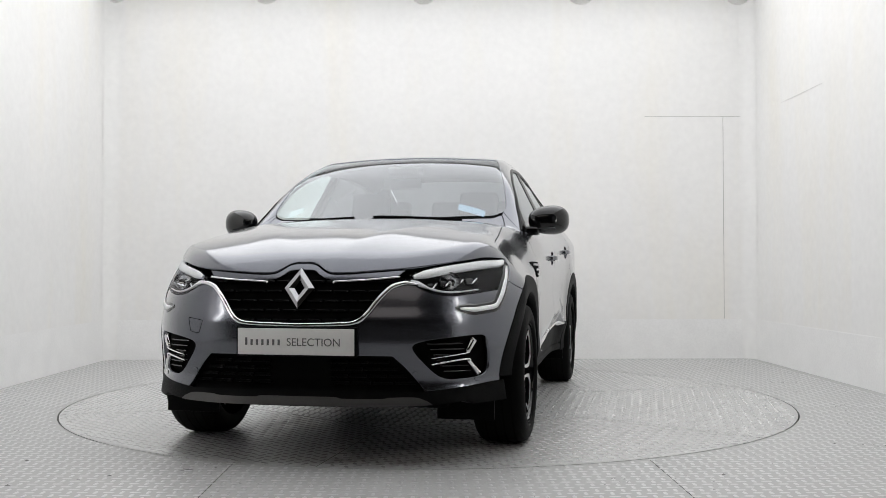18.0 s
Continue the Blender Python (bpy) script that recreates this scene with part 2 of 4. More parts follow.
def skin(x, y, z):
    """Below zero inside the car's skin."""
    a = np.abs(y)
    bow = np.clip((x + 0.2) / 0.6, 0, 1) * (1 - 0.6 * np.exp(-((x - 0.45) / 0.2) ** 2))
    ac = a - np.clip(x / 0.3, 0, 1) * np.maximum(a - 0.62, 0)
    canopy = z - (ROOF_Z(x + 0.30 * ac * ac * bow) - (0.032 - 0.004 * np.exp(-((x - 0.45) / 0.2) ** 2)) * (ac / 0.6) ** 2.2)
    rib = 0.020 + 0.46 * np.clip((2.15 - x) / 1.15, 0, 1)
    dome = 0.009 / (1 + np.exp(-(a - rib - 0.06) / 0.022)) - 0.009 / (1 + np.exp(-(a - rib - 0.20) / 0.05))
    hood = z - (HOOD_Z(x + 0.10 * a * a) - 0.041 * (a / 0.7) ** 2.4 + dome * np.clip((x - 0.9) / 0.3, 0, 1) * np.clip((2.1 - x) / 0.3, 0, 1))
    top = -smax(-canopy, -hood, 0.012)
    side = a - half_width(x, z)
    f = smax(side, top, 0.075)
    f = smax(f, x - (NOSE_X(z) - NOSE_SWEEP(z) * (a / 0.73) ** 3.9), 0.06)
    f = smax(f, TAIL_X(z) + 0.135 * (a / 0.76) ** 4.4 - x, 0.09)
    return f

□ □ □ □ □

**Your objective:** Omitting all images, print the listing exactly.

**Complete response:**
18.0 s
Continue the Blender Python (bpy) script that recreates this scene with part 2 of 4. More parts follow.
def skin(x, y, z):
    """Below zero inside the car's skin."""
    a = np.abs(y)
    bow = np.clip((x + 0.2) / 0.6, 0, 1) * (1 - 0.6 * np.exp(-((x - 0.45) / 0.2) ** 2))
    ac = a - np.clip(x / 0.3, 0, 1) * np.maximum(a - 0.62, 0)
    canopy = z - (ROOF_Z(x + 0.30 * ac * ac * bow) - (0.032 - 0.004 * np.exp(-((x - 0.45) / 0.2) ** 2)) * (ac / 0.6) ** 2.2)
    rib = 0.020 + 0.46 * np.clip((2.15 - x) / 1.15, 0, 1)
    dome = 0.009 / (1 + np.exp(-(a - rib - 0.06) / 0.022)) - 0.009 / (1 + np.exp(-(a - rib - 0.20) / 0.05))
    hood = z - (HOOD_Z(x + 0.10 * a * a) - 0.041 * (a / 0.7) ** 2.4 + dome * np.clip((x - 0.9) / 0.3, 0, 1) * np.clip((2.1 - x) / 0.3, 0, 1))
    top = -smax(-canopy, -hood, 0.012)
    side = a - half_width(x, z)
    f = smax(side, top, 0.075)
    f = smax(f, x - (NOSE_X(z) - NOSE_SWEEP(z) * (a / 0.73) ** 3.9), 0.06)
    f = smax(f, TAIL_X(z) + 0.135 * (a / 0.76) ** 4.4 - x, 0.09)
    return f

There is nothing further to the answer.